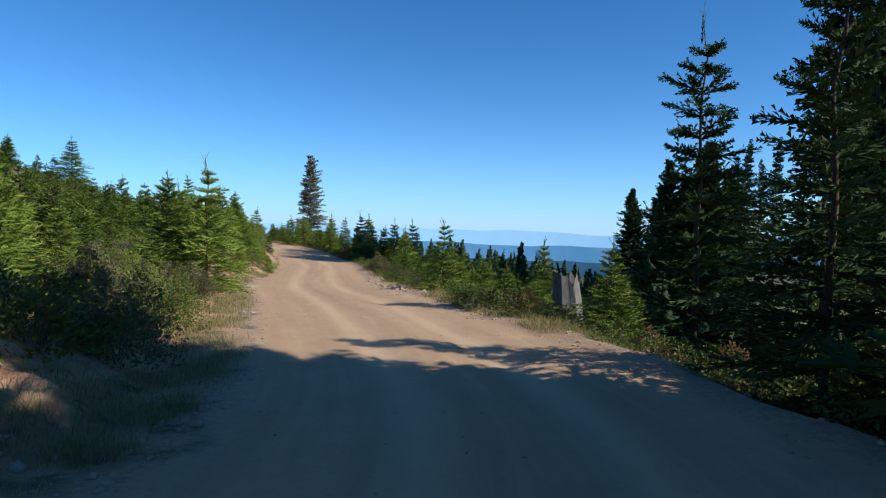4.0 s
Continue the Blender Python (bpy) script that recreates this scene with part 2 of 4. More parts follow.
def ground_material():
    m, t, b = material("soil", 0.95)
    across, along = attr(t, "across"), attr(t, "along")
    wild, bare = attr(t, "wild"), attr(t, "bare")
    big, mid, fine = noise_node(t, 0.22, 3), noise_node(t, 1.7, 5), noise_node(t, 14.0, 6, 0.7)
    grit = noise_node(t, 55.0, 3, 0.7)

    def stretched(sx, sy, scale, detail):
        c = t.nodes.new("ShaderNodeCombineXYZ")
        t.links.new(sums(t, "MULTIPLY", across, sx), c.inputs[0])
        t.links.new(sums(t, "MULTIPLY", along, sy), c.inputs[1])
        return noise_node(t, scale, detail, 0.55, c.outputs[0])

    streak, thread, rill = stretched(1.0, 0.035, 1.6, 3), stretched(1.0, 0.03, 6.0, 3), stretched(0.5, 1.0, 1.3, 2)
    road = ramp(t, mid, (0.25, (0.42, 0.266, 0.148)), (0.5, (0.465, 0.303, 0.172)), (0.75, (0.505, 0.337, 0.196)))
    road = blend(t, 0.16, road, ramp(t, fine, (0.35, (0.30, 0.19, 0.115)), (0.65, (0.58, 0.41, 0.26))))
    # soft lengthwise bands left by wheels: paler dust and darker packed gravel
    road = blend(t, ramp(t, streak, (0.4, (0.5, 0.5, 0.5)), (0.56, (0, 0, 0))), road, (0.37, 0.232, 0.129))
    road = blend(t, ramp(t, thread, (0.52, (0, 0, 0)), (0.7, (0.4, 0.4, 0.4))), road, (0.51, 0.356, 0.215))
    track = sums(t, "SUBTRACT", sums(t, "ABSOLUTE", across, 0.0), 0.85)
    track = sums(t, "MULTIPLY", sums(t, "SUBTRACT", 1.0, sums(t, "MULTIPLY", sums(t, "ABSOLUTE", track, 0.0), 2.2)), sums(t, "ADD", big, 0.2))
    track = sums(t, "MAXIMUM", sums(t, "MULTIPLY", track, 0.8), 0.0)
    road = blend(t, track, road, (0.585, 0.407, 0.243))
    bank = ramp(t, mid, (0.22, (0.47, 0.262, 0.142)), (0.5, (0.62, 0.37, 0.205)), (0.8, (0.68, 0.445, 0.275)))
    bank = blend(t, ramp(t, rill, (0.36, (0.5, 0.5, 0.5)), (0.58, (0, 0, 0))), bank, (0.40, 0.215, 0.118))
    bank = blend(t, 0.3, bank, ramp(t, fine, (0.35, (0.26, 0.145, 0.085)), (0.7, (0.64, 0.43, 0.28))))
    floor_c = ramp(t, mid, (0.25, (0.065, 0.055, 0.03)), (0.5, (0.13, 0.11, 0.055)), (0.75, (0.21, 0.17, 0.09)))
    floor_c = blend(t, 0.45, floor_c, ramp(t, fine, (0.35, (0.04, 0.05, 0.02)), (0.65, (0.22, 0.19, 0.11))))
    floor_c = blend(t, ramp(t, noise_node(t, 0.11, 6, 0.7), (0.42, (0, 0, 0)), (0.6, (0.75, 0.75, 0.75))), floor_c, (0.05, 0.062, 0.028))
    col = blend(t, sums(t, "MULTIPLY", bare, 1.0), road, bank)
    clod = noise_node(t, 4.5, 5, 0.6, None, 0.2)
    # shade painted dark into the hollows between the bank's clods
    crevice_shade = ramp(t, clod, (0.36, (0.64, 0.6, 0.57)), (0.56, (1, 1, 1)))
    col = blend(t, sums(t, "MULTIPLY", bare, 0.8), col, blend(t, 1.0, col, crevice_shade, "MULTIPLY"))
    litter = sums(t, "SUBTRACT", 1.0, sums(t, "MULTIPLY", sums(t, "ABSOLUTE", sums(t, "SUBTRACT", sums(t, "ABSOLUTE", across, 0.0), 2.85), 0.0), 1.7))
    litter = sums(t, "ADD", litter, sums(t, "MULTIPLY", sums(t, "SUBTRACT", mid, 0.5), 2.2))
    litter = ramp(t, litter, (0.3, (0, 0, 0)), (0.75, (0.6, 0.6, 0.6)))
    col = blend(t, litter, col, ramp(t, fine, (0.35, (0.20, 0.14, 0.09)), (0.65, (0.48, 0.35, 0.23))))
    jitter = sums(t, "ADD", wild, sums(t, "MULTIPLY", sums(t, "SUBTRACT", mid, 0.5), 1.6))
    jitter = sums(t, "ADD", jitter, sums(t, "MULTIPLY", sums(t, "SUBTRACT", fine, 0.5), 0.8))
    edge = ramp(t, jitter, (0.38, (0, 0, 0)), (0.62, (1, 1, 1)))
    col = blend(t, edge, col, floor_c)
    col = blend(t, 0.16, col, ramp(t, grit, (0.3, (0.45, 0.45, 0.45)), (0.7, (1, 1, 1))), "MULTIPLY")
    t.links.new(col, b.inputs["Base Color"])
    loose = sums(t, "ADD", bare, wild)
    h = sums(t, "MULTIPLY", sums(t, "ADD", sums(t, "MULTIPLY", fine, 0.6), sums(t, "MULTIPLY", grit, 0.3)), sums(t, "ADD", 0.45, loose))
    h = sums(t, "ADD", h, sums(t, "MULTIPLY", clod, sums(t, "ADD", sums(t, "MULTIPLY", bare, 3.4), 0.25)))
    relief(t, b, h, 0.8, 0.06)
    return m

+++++

Challenge:
Leave out the pictures and repeat the lines from the start of the material through the line with "return noise_node(t, scale, detail, 0.55, c.outputs[0])", inclusive.

Final result:
4.0 s
Continue the Blender Python (bpy) script that recreates this scene with part 2 of 4. More parts follow.
def ground_material():
    m, t, b = material("soil", 0.95)
    across, along = attr(t, "across"), attr(t, "along")
    wild, bare = attr(t, "wild"), attr(t, "bare")
    big, mid, fine = noise_node(t, 0.22, 3), noise_node(t, 1.7, 5), noise_node(t, 14.0, 6, 0.7)
    grit = noise_node(t, 55.0, 3, 0.7)

    def stretched(sx, sy, scale, detail):
        c = t.nodes.new("ShaderNodeCombineXYZ")
        t.links.new(sums(t, "MULTIPLY", across, sx), c.inputs[0])
        t.links.new(sums(t, "MULTIPLY", along, sy), c.inputs[1])
        return noise_node(t, scale, detail, 0.55, c.outputs[0])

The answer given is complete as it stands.